Feel the frustration of your spouse or friend. Let him/her be loved and understood. They don’t need your advice (unless they deliberately ask for it), but they need your acceptance and love.
You can think rationally, plan new approaches, discuss strategies of action with experts, follow the best advice, yet everything may just brings confusion. In order to be effective with your doing you have to be present in the moment first.
Be present. In this very moment. Blend in. Pay attention to the details. Participate. Listen.
When you are present, you will be blessed with answers. The answer is already there, in the silence. You only need to wait, notice it and understand.
Stop what you are doing. Look around. Notice the details. Even if there is seemingly nothing happening, pay attention.

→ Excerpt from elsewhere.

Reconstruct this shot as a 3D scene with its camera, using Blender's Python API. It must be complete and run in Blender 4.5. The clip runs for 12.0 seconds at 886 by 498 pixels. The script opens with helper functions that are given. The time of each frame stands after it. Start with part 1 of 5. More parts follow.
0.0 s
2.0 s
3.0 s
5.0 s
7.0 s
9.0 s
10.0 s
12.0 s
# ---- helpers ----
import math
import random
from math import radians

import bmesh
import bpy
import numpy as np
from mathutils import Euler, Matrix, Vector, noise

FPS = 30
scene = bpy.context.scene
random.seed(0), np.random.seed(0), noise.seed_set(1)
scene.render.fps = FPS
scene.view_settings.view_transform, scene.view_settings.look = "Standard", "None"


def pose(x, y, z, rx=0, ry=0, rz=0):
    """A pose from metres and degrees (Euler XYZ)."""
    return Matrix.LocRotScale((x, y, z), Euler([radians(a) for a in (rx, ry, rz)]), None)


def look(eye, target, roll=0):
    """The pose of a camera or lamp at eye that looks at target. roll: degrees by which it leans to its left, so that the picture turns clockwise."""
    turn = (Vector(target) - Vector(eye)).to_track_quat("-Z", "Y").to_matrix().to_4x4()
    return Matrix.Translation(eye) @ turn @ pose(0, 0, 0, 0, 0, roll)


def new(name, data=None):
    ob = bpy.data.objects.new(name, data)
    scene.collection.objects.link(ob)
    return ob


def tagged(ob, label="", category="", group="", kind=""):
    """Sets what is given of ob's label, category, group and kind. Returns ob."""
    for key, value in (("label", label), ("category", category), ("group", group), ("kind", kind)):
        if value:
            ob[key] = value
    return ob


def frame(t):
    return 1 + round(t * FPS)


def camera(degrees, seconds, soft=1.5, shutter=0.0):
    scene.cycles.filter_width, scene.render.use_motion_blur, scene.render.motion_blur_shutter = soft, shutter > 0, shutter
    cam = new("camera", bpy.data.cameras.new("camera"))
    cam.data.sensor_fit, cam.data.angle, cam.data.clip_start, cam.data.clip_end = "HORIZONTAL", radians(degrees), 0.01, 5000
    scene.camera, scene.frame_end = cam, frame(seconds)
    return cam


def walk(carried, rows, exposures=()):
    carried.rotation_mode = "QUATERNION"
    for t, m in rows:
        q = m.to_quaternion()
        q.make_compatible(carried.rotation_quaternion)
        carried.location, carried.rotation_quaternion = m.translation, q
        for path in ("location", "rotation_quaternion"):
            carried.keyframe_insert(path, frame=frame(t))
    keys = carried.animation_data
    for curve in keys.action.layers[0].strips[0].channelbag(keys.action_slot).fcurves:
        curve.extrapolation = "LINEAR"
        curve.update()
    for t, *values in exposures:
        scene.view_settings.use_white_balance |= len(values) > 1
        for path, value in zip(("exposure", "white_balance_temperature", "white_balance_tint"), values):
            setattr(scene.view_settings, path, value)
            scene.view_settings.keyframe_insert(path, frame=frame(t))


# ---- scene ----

What do you hear? What do you notice now that you haven’t had just before a while?
What is the atmosphere around?
How are your hands and feet? Are they fresh or tired? What do they sense?
Look around closely. Notice five elements that you have not noticed before.
Close your eyes. Find another five.
Train your attention and perception. Sense. There are the colors, the temperature, the sounds, the vibrations, the smells ….
2. Active non-doing.
Think of three challenges that solved themselves without your doing and participation. Recall them. Pay attention.
What were the essential ingredients that led to the solution?
How did they contribute to a sequence of events that brought you to the final solution?
What was your active non-doing contribution?
What did you have to notice, observe and feel to restrain from taking action?
What was it to have helped in creating this spontaneous effect (i.e. the problem has solved itself)?
Do you see any patterns, or a trend perhaps?